たとえば、「図霊深視(TURING SENSE)」が提供する「図霊鑑定(TURING AI)」は、フリマアプリの「閑魚(Xianyu)」や決済サービス「支付宝(Alipay)」、オークションサイト、高級品専門のEコマースプラットフォームなどさまざまなプラットフォームに実装されているAI鑑定です。「図霊鑑定(TURING AI)」は2億点以上もの画像データを学習し、99%の高い鑑定精度を誇ります。

AI真贋鑑定は贋作の流通を食い止めることができるのか?

手を替え品を替え現れる「贋作」の流通を、AI技術で食い止めることは可能なのでしょうか。AIが鑑定をおこなうには、真作のデータを学習する必要があります。学習するデータが多ければ多いほど精度が向上するため、サンプル数が少ない場合は精度が落ちることは否めません。

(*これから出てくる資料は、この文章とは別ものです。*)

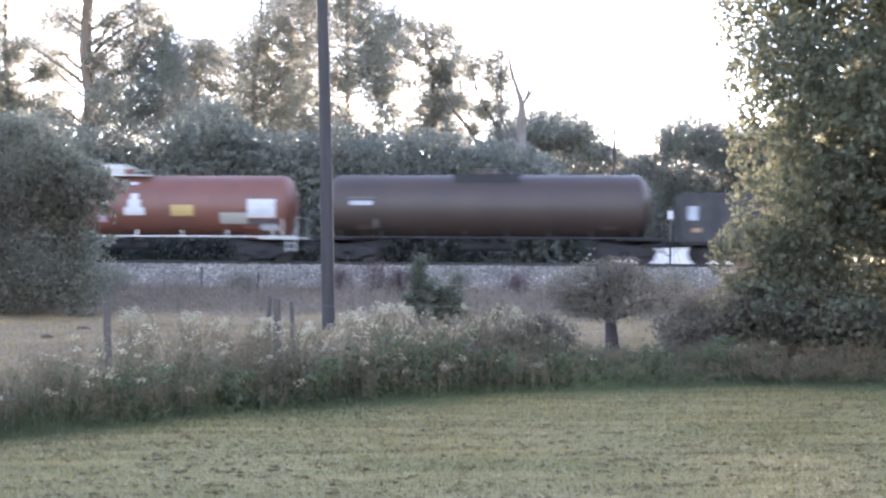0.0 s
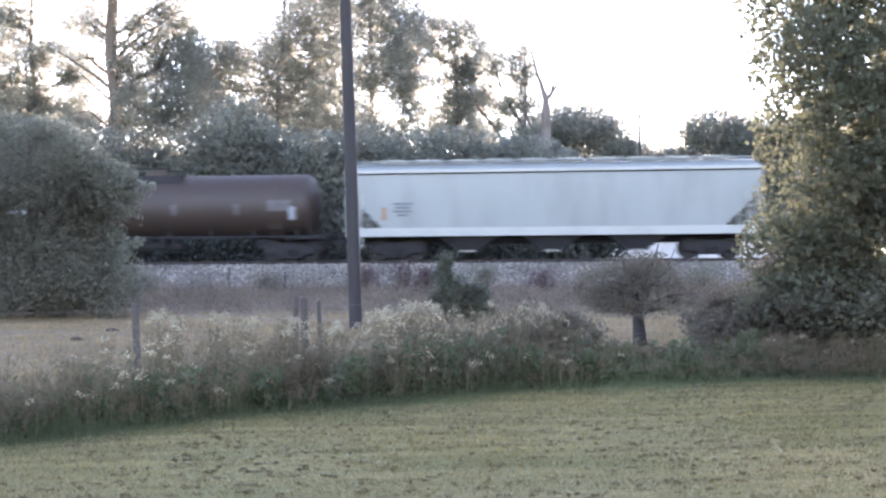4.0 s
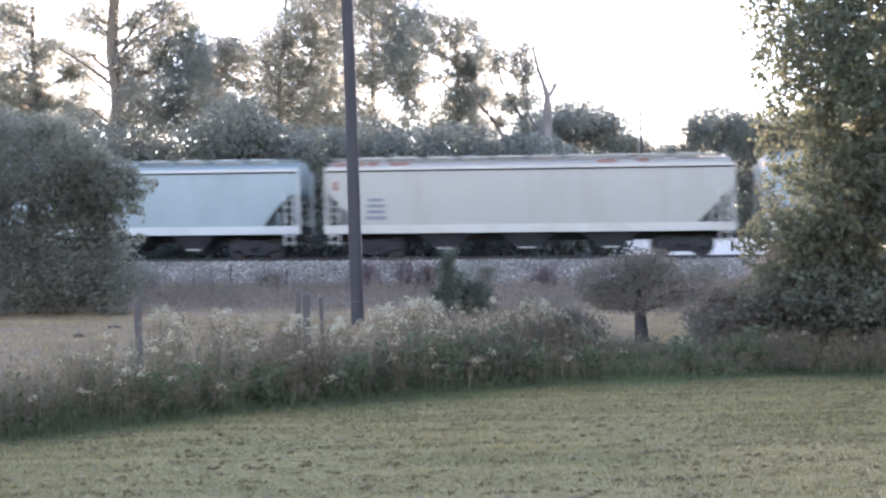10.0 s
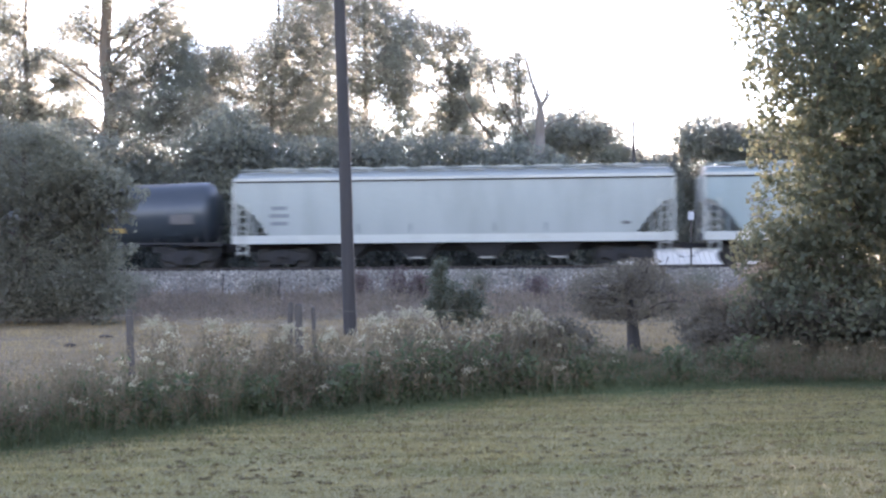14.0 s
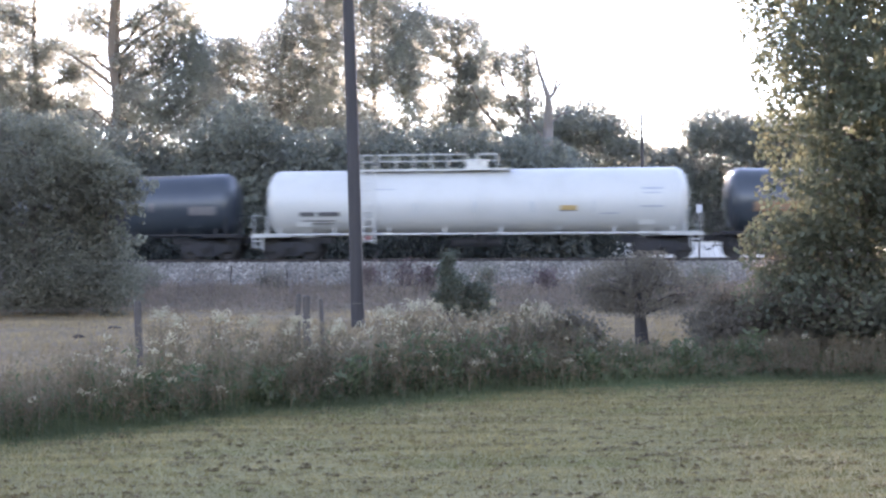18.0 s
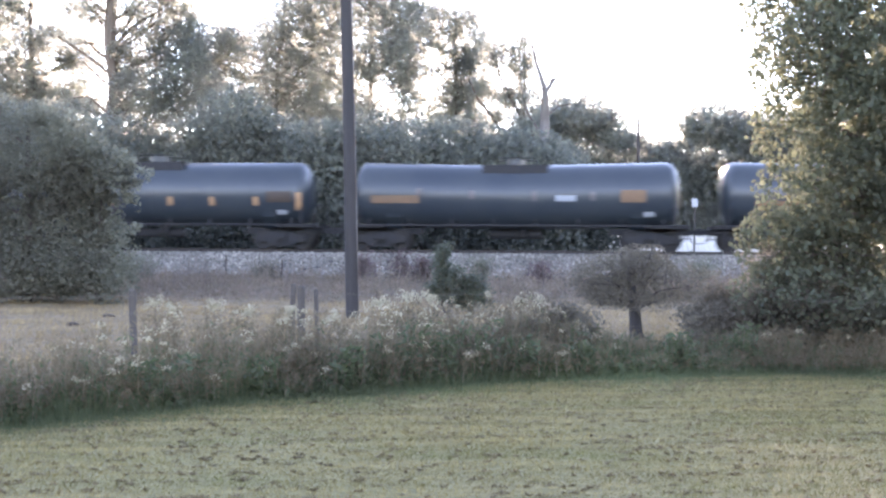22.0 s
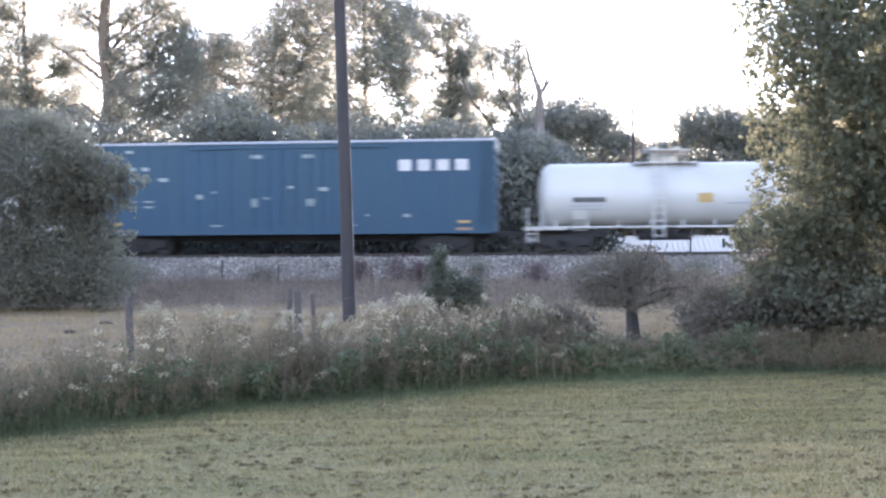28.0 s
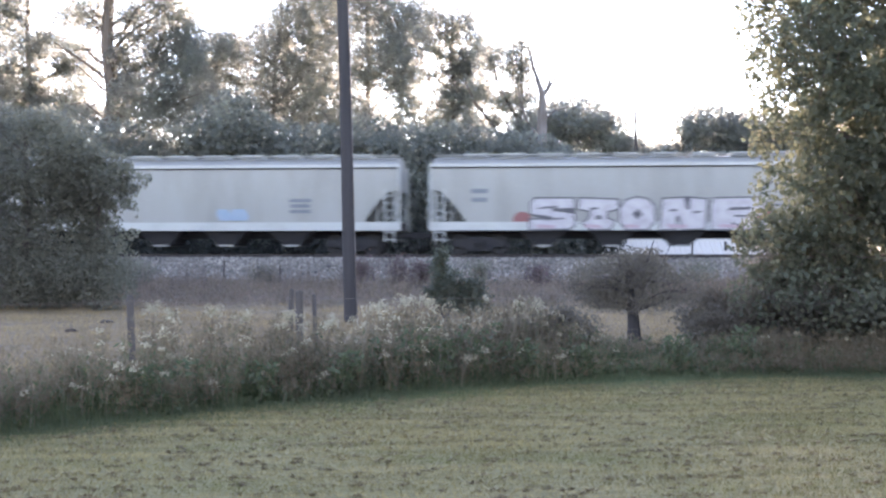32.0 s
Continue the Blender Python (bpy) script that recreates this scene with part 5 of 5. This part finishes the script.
def plumes():
    """Full pale plumes that stand above the rest of the weeds."""
    rng = np.random.default_rng(31)
    for i, (x, y, h, r) in enumerate([(-5.16, 14.9, 1.0, 0.16), (-5.0, 15.1, 0.9, 0.12), (-4.47, 15.1, 0.96, 0.15), (-4.1, 15.3, 0.88, 0.12), (-3.6, 15.5, 0.86, 0.12), (-2.55, 16.2, 0.98, 0.17), (-2.2, 16.3, 1.06, 0.19), (-1.95, 16.5, 1.03, 0.18), (-0.75, 17.2, 0.95, 0.11), (-0.5, 17.2, 0.95, 0.10), (-3.1, 15.7, 0.8, 0.12)]):
        root = tagged(new("plume_weed"), "tall weed with a drooping pale cream flower plume", "weed", "pale plume weeds")
        root.location = (x, y, 0)
        bm = bmesh.new()
        add_tube(bm, crooked(rng, (0, 0, -0.05), (0.03, 0, h * 0.85), 4, 0.02), [0.009, 0.008, 0.007, 0.005, 0.004], 5)
        part("stem", bm, BARK, root)
        # arching sprays that droop all round from the stem's top
        sprays, k = 13, 24
        for turn in range(sprays):
            ang, reach = 2 * math.pi * (turn + rng.uniform(-0.4, 0.4)) / sprays, r * rng.uniform(0.7, 1.25)
            u = np.linspace(0.1, 1, k)
            rise = rng.uniform(0.05, 0.14)
            c = np.stack([0.03 + math.cos(ang) * reach * u, math.sin(ang) * reach * u, h - 0.13 + rise * np.sin(u * 2.6) * 1.3 - 0.08 * u ** 2], 1)
            bunch = c + rng.normal(size=(k, 3)) * 0.014
            cloud = bunch if turn == 0 else np.concatenate([cloud, bunch])
        mesh_np("plume", *leaf_mesh(rng, cloud, 0.033, 0.016), SEED, root)["kind"] = "stuff"
        k = 160
        t = rng.uniform(0.1, 0.8, (k, 1))
        mesh_np("leaves", *leaf_mesh(rng, np.array([[0.02, 0, h]]) * t + rng.normal(size=(k, 3)) * np.array([0.07, 0.07, 0.01]), 0.10, 0.022, up=0.4), WEED, root)["kind"] = "stuff"


plumes()


def forbs():
    """Dark broad-leaved weeds at the front of the strip, and grasses that nod over it."""
    rng = np.random.default_rng(33)
    for x, off, h in ((-6.3, 0.35, 0.42), (-5.7, 0.45, 0.5), (-5.35, 0.3, 0.36), (-4.2, 0.5, 0.55), (-3.3, 0.35, 0.42), (-2.6, 0.4, 0.5), (-2.0, 0.55, 0.72), (-1.55, 0.45, 0.6), (-1.1, 0.5, 0.7), (-0.6, 0.4, 0.5), (0.1, 0.5, 0.45), (1.4, 0.6, 0.5), (2.3, 0.8, 0.6)):
        root = tagged(new("leafy_weed"), "dark green broad-leaved weed at the edge of the lawn", "weed", "broad-leaved weeds")
        root.location = (x, float(edge_y(x)) + off, 0)
        for k in range(4):
            bm = bmesh.new()
            tip = np.array([rng.normal() * 0.12, rng.normal() * 0.08, h * rng.uniform(0.75, 1.05)])
            add_tube(bm, crooked(rng, (0, 0, -0.04), tip, 3, 0.04), [0.008, 0.007, 0.005, 0.003], 5)
            part("stem", bm, STALK, root)
            n = 60
            t = rng.uniform(0.15, 1.05, (n, 1))
            leaves = tip * t + rng.normal(size=(n, 3)) * np.array([0.06, 0.06, 0.02])
            leaves[:, 2] = np.maximum(leaves[:, 2], 0.02)
            mesh_np("leaves", *leaf_mesh(rng, leaves, 0.10, 0.034, up=-0.2), FORB, root)["kind"] = "stuff"
    bm = bmesh.new()
    heads = []
    for x in rng.uniform(-2.5, -0.2, 34):
        y, h, way = float(edge_y(x)) + rng.uniform(0.5, 1.6), rng.uniform(0.6, 1.02), rng.choice([1, 1, 1, -1]) * rng.uniform(0.12, 0.3)
        arc = [(x, y, 0), (x + 0.1 * way, y, 0.6 * h), (x + 0.35 * way, y, 0.88 * h), (x + 0.7 * way, y, h), (x + way, y, 0.96 * h), (x + 1.15 * way, y, 0.88 * h)]
        add_tube(bm, arc, [0.006, 0.006, 0.005, 0.004, 0.003, 0.002], 4)
        u = rng.uniform(0, 1, (14, 1))
        heads.append(np.array(arc[3]) * (1 - u) + np.array(arc[5]) * u + rng.normal(size=(14, 3)) * 0.012 + np.array([0, 0, 0.03]) * np.sin(u * 3.1))
    tagged(part("nodding_grass", bm, STALK_PALE), "arching dry grass stems over the weeds", "grass", kind="stuff")
    tagged(mesh_np("grass_heads", *leaf_mesh(rng, np.concatenate(heads), 0.04, 0.014), SEED), "pale nodding grass heads", "seed heads", kind="stuff")


forbs()


def lawn():
    rng = np.random.default_rng(41)
    n = 330000
    x = rng.uniform(-8.5, 7, n)
    y = 6.8 + 10.4 * rng.uniform(size=n) ** 0.8
    ok = y < edge_y(x) + 0.15
    x, y = x[ok], y[ok]
    patch = np.sin(1.7 * x + 0.6 * y) * np.sin(0.9 * y - 0.5 * x + 1) * 0.3 + 1
    b = np.stack([x, y, np.zeros(len(x))], 1)
    tagged(mesh_np("lawn_grass", *blade_mesh(rng, b, 0.026 * patch, 0.007, 0.8), LAWN_BLADE), "short mown lawn grass, green fading to straw", "grass", kind="stuff")
    # greener, softer grass where the mower turns along the weeds
    k = 52000
    gx = rng.uniform(-9, 6.5, k)
    gy = edge_y(gx) - rng.gamma(1.2, 0.36, k) + 0.15
    ok = gy > 6.8
    gb = np.stack([gx, gy, 0 * gx], 1)[ok]
    tagged(mesh_np("lawn_edge_grass", *blade_mesh(rng, gb, 0.03, 0.008, 0.7), WEED_LOW), "soft greener grass along the lawn's far edge", "grass", kind="stuff")
    # clumps of dry clippings along the mower's lines
    m = 5600
    line = rng.integers(0, 44, m)
    along = rng.uniform(-9, 8, m)
    cx = along
    cy = 5.2 + line * 0.31 + 0.21 * along + rng.normal(size=m) * 0.06
    ok = (cy < edge_y(cx) - 0.1) & (cy > 6.8)
    cx, cy = cx[ok], cy[ok]
    size = rng.gamma(0.8, 0.2, len(cx)).clip(0.08, 1.8)
    per = 24
    p = np.stack([cx, cy, 0 * cx + 0.012], 1)[:, None] + rng.normal(size=(len(cx), per, 3)) * np.array([0.15, 0.018, 0.016]) * size[:, None, None]
    p[:, :, 1] += 0.21 * (p[:, :, 0] - cx[:, None])
    p = p.reshape(-1, 3)
    p[:, 2] = np.abs(p[:, 2])
    # pale bits beyond each clump: its backlit top edge, put in as colour
    pale = np.stack([cx, cy + 0.06 * size, 0 * cx + 0.015], 1)[:, None] + rng.normal(size=(len(cx), 12, 3)) * np.array([0.15, 0.014, 0.006]) * size[:, None, None]
    pale[:, :, 2] = np.abs(pale[:, :, 2])
    tagged(mesh_np("lit_clump_edges", *leaf_mesh(rng, pale.reshape(-1, 3), 0.035, 0.005, corners=3), LIT_EDGE_STRAW), "pale straw bits standing in for the sunlit edges of clippings", "clippings", kind="stuff")
    tagged(mesh_np("grass_clippings", *leaf_mesh(rng, p, 0.034, 0.006, corners=3), CLIPPING), "scattered clumps of dry brown grass clippings", "clippings", kind="stuff")


lawn()


def pasture():
    rng = np.random.default_rng(51)
    n = 150000
    x = rng.uniform(-24, 12, n)
    y = rng.uniform(14, 38, n)
    ok = (y > edge_y(x) + 1.0) & (np.abs(x + 0.1 * y) < 0.45 * y + 1)
    x, y = x[ok], y[ok]
    b = np.stack([x, y, np.zeros(len(x))], 1)
    tuft = 1 + 0.8 * (np.sin(2.3 * x + 1.1 * y) * np.sin(1.3 * y - 0.7 * x) > 0.45)
    tagged(mesh_np("pasture_grass", *blade_mesh(rng, b, 0.075 * tuft, 0.012, 0.6), STRAW), "dry straw-coloured pasture grass behind the fence", "grass", kind="stuff")
    n = 5200
    x = rng.uniform(-30, 16, n)
    y = rng.uniform(34, 53, n)
    z = ground_z(y)
    h = rng.uniform(0.3, 1.0, n) ** 1.5 * np.interp(y, [34, 38, 46, 53], [0.4, 0.62, 0.5, 0.35]) * rng.choice([1, 1, 1, 1, 1.7], n)
    base = np.stack([x, y, z], 1)
    per = 20
    t = rng.uniform(0.05, 1, (n, per, 1))
    p = base[:, None] + rng.normal(size=(n, per, 3)) * np.array([0.16, 0.16, 0.02])
    p[:, :, 2] = z[:, None] + h[:, None] * t[:, :, 0]
    tagged(mesh_np("dry_scrub", *leaf_mesh(rng, p.reshape(-1, 3), 0.15, 0.024, up=1.2), SCRUB), "brown dried scrub between field and railway", "scrub", kind="stuff")


pasture()


def stalks():
    rng = np.random.default_rng(61)
    n = 420
    x, y = rng.uniform(-26, 12, n), rng.uniform(37, 52.5, n)
    z = ground_z(y)
    h = rng.uniform(0.5, 1.15, n)
    base = np.stack([x, y, z], 1)
    tip = base + np.stack([rng.normal(size=n) * 0.08, rng.normal(size=n) * 0.08, h], 1)
    w = np.array([0.011, 0, 0])
    sv = np.stack([base - w, base + w, tip + w * 0.5, tip - w * 0.5], 1).reshape(-1, 3)
    per = 16
    t = rng.uniform(0.45, 1.02, (n, per, 1))
    p = base[:, None] + (tip - base)[:, None] * t + rng.normal(size=(n, per, 3)) * np.array([0.05, 0.05, 0.02])
    lv, lf = leaf_mesh(rng, p.reshape(-1, 3), 0.07, 0.025, up=0.6)
    tagged(mesh_np("dry_stalks", np.concatenate([sv, lv]), np.concatenate([np.arange(4 * n).reshape(-1, 4), lf + len(sv)]), STALK), "thin dried brown stalks near the railway bank", "stalks", kind="stuff")


stalks()


def white_sign():
    root = tagged(new("white_sign"), "small white board on a thin post beyond the railway", "sign")
    root.location = (6.6, 69.0, -0.9)
    bm = bmesh.new()
    add_tube(bm, [(0, 0, -0.2), (0, 0, 5.3)], 0.05, 8)
    part("post", bm, POST_WOOD, root)
    bm = bmesh.new()
    add_box(bm, -0.16, 0.16, -0.09, -0.055, 4.75, 5.2)
    part("board", bm, PAINT_WHITE, root, bevel=0.01)


white_sign()


def litter():
    """Pale scraps beyond the track that show under the cars."""
    rng = random.Random(4)
    root = tagged(new("stacked_boards"), "small stack of pale boards beyond the railway", "boards")
    root.location = (-3.1, 63.6, -0.55)
    for k in range(7):
        bm = bmesh.new()
        x, z = rng.uniform(-0.35, 0.2), 0.05 + 0.32 * k
        add_box(bm, x - 0.45, x + 0.45, -0.15, 0.15, z - 0.05 if k == 0 else z - 0.32, z)
        part("board", bm, PAINT_WHITE if k % 2 else TIE_WOOD, root)


litter()


def field_bits():
    """Stakes at the foot of the ballast, a fallen branch and clods on the dry field."""
    rng = np.random.default_rng(71)
    for x, y, h, tilt in ((-14.85, 52.2, 0.95, 2), (-12.01, 50.5, 0.85, -3)):
        bm = bmesh.new()
        add_box(bm, -0.03, 0.03, -0.006, 0.006, -0.3, h)
        add_box(bm, -0.006, 0.006, 0.006, 0.05, -0.3, h)
        stake = part("steel_stake", bm, RAIL_STEEL, bevel=0.003)
        stake.matrix_basis = pose(x, y, float(ground_z(y)), tilt, tilt, 20 * tilt)
        tagged(stake, "dark rusty steel stake at the foot of the ballast", "stake", "stakes by the railway")
    bm = bmesh.new()
    add_tube(bm, crooked(rng, (-0.3, 0, 0.06), (0.35, 0.1, 0.32), 4, 0.03), [0.045, 0.04, 0.034, 0.026, 0.015], 7)
    add_tube(bm, crooked(rng, (0.05, 0.04, 0.2), (0.1, -0.25, 0.02), 2, 0.03), [0.025, 0.02, 0.012], 5)
    branch = part("fallen_branch", bm, BARK_PALE, smooth=True)
    branch.location = (-17.5, 48.0, 0.14)
    tagged(branch, "pale broken branch lying by the bushes", "branch")
    for x, y, w in ((-10.37, 27.0, 0.14), (-9.95, 24.0, 0.12)):
        bm = bmesh.new()
        rings = []
        for k in range(6):
            u = k / 5
            r = w * math.cos(u * 1.5) + 0.01
            rings.append([(r * math.cos(a) * (1.2 + 0.2 * math.sin(3 * a + k)), 0.8 * r * math.sin(a), 0.1 * math.sin(u * 1.5) - 0.02) for a in [2 * math.pi * j / 14 for j in range(14)]])
        add_loft(bm, rings)
        clod = part("soil_mound", bm, CLOD, smooth=True)
        clod.location = (x, y, 0)
        tagged(clod, "small dark mound of loose soil on dry grass", "mound", "soil mounds in the field")


field_bits()


# ---- movement ----


def travelled(t):
    """How far the train has come at t seconds, from where it stands at 16 s."""
    u = (t - 16) / 16
    return 150.741 * u - 2.095 * u ** 2 - 0.702 * u ** 3 + 0.368 * u ** 4


def motions():
    times = [2.0 * k for k in range(17)]
    for root, x in CARS:
        walk(root, [(t, pose(x + travelled(t), TRACK_Y, RAIL_Z)) for t in times])
    spins = [k / 15 for k in range(481)]
    for s, sets in WHEELSETS.items():
        walk(sets[0], [(t, pose(0.89 * s, 0, 0.46) @ Matrix.Rotation((travelled(t) - travelled(0)) / 0.46, 4, "Y")) for t in spins])
        first = sets[0].animation_data
        for w in sets[1:]:
            w.rotation_mode = "QUATERNION"
            turn = w.animation_data_create()
            turn.action, turn.action_slot = first.action, first.action_slot


motions()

トレーディングカードやブランド品など、世界に膨大な数の商品が流通しているものであればサンプル数を増やし精度を高めることは可能です。さらに専門の鑑定士のチェックを組み合わせることで100%に近い鑑定結果が出せるでしょう。実際に多くのAI真贋鑑定は高い鑑定精度を持ちながら、一部は人の目や感覚による鑑定にも頼っているのが現状です。トレーディングカード鑑定の「VSS鑑定」はその代表的なものといえます。

なかには現時点ですでに「完全AI鑑定」を謳うサービスもあり、今後ますますその精度の高さを各社が競い合っていくでしょう。

すべてをAIが担うことができれば鑑定にかかる時間が短縮され、アプリやWebでの真贋鑑定が加速すると考えられます。とくにフリマアプリへの出品や、買取店での利用拡大が期待できます。

しかし「サムソンとデリラ」の例のように、絵画の分野では現存するサンプル数が不足していることが多々あります。本来AIに画像を認識させるには何万ものデータが必要なため、数百のサンプルでは正確に学習することはできません。

サンプル数不足の問題を解決するためには、サンプルの取得方法や学習方法の工夫が必要です。

たとえばレンブラントの絵画解析で使われた方法では、1枚の絵画をAIが学習しやすいサイズや形に分割することでサンプル数を増やしました。また日本絵画の流派を特定するためには、一度学習したAIにさらにデータを上乗せし、再学習させる方法が採られました。

これは「ファインチューニング」という手法で、すでに「型」を知っている状態で再度同じ内容を学習し理解を深めるというもの。このように、絵画の分野でもさまざまな工夫のもと、AI真贋鑑定の精度は日々向上しています。

AI真贋鑑定の普及により、ファッションやホビー業界では買取時や購入時に偽物を見抜くことが可能になりました。また、アート業界では過去の作品に対する鑑定方法が日々研究され、AIによって贋作が暴かれることも増えています。AIの進化によって、贋作が市場から姿を消す未来が期待できるのではないでしょうか。